それはそれとして、総統府の斜め向かいに「台北市立第一女子高級中学」というのがあった。えっ、こんなところに女子高校!! やや不釣合いだと思って守衛のおじさんに「みんな、女の子?」と間抜けた質問をしたら、「中に入ってごらん」と言う。で、ぶらぶら歩いていると、下の写真のような石碑に遭遇した。片端の切れたみっともない写真だけど、「正しく 強く 淑やかに」と読み取れる。その回りは「おかっぱ」をかたどっていることも、はっきりと分かる。

えっ、こんなものいつ作ったの? もう一度、守衛のおじさんに聞くと、この学校はすでに創立113年になるとか。

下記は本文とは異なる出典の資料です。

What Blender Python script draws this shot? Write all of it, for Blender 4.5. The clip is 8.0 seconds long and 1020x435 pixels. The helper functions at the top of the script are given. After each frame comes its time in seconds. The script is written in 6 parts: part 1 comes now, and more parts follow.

日本の統治が始まってまもなくにできたのだ。つまり、大日本帝国の「教育方針」が壊されもせずに、まだ校庭に残っている。しかも、すぐそばには「光復楼」と名づけた建物がある。台湾が日本の敗戦で植民地から解放されたことを記念する建物なのだ。もし、生徒が通り掛かったら「どう思う?」と聞いてみたかったが、誰も来てくれなかった。

まあ、そういうわけで、ここは「異国」をそれほどには感じない、実に「こころやすい」街である。のんびりと暮らしている。市郊外にある小高い山にロープウエイで登った時、一緒になった中国人の若者たちが「台湾は日本と似ているなあ」とつぶやいていた。彼らが「異国」を感じているみたいだった。